─── DATASET EXCERPT

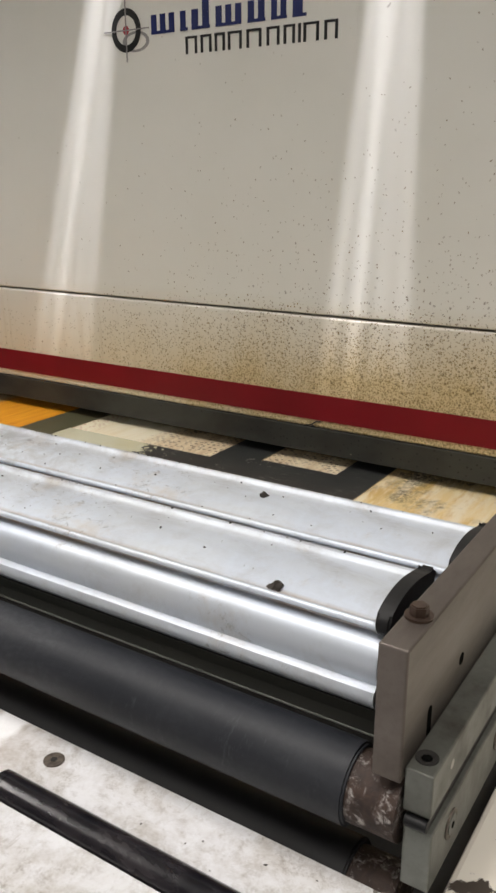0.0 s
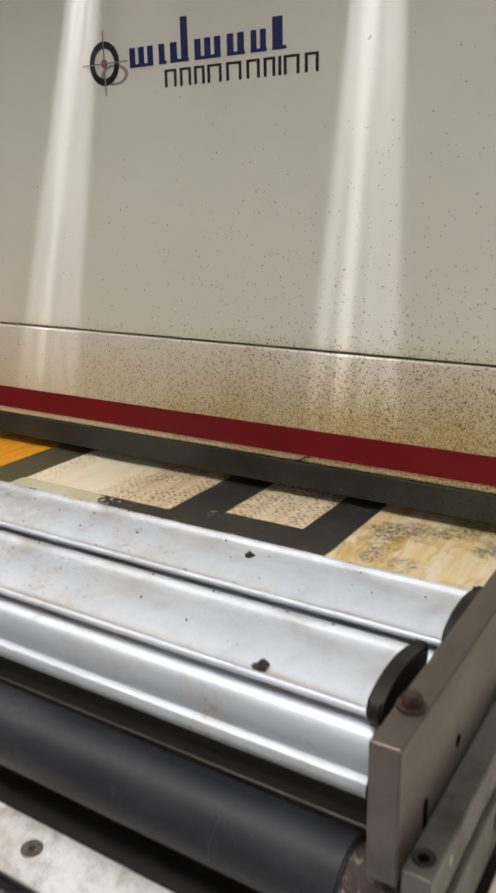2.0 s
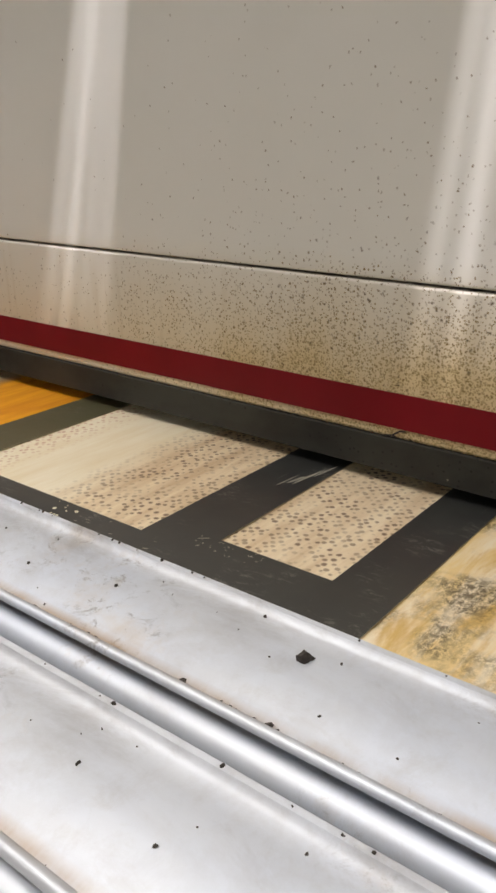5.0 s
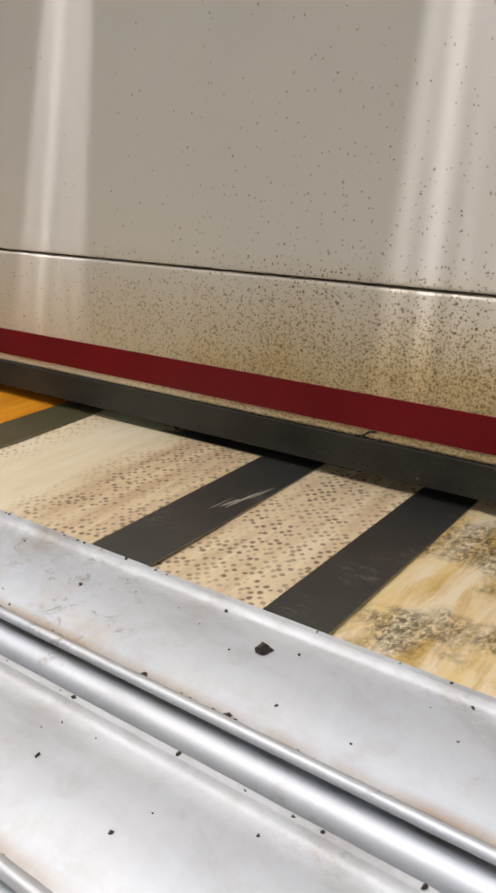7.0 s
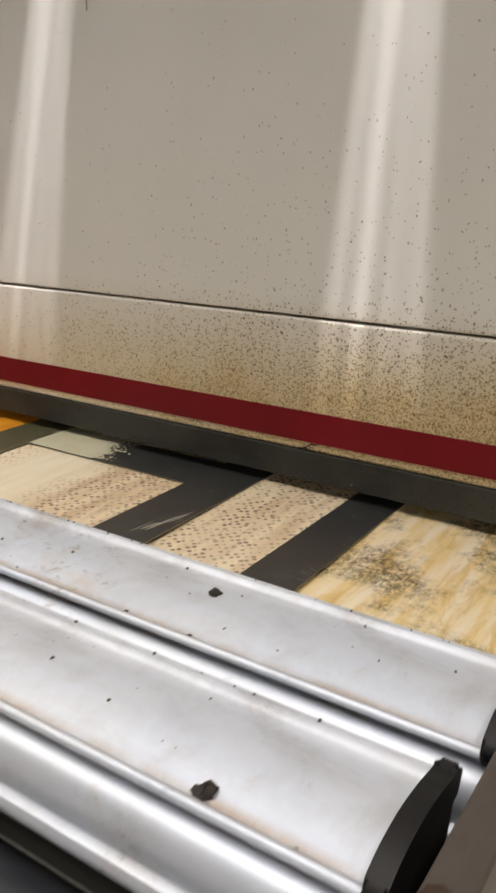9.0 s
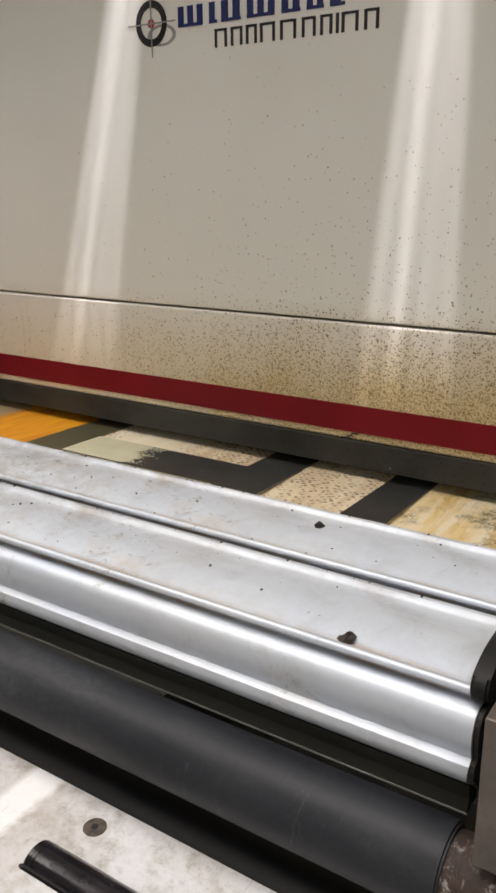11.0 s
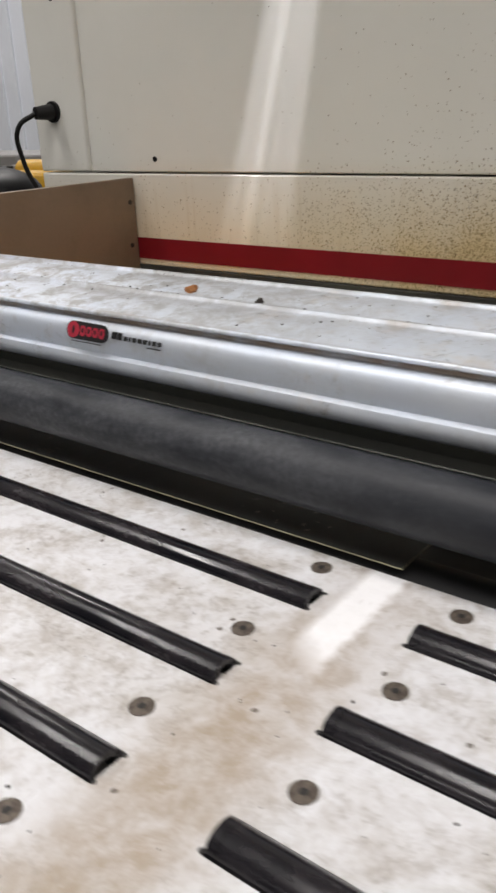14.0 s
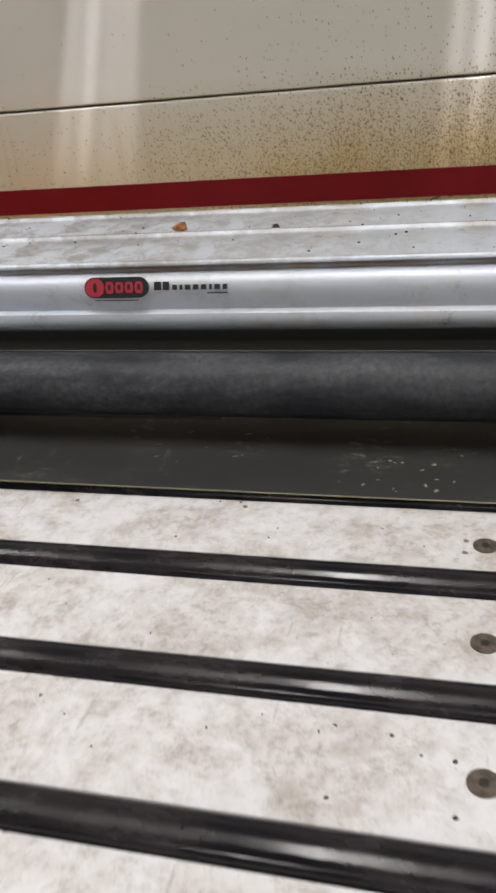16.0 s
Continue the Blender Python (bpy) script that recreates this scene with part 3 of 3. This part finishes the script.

──────

Reproduce the material above in full and without alteration, but skip all pictures.

0.0 s
2.0 s
5.0 s
7.0 s
9.0 s
11.0 s
14.0 s
16.0 s
Continue the Blender Python (bpy) script that recreates this scene with part 3 of 3. This part finishes the script.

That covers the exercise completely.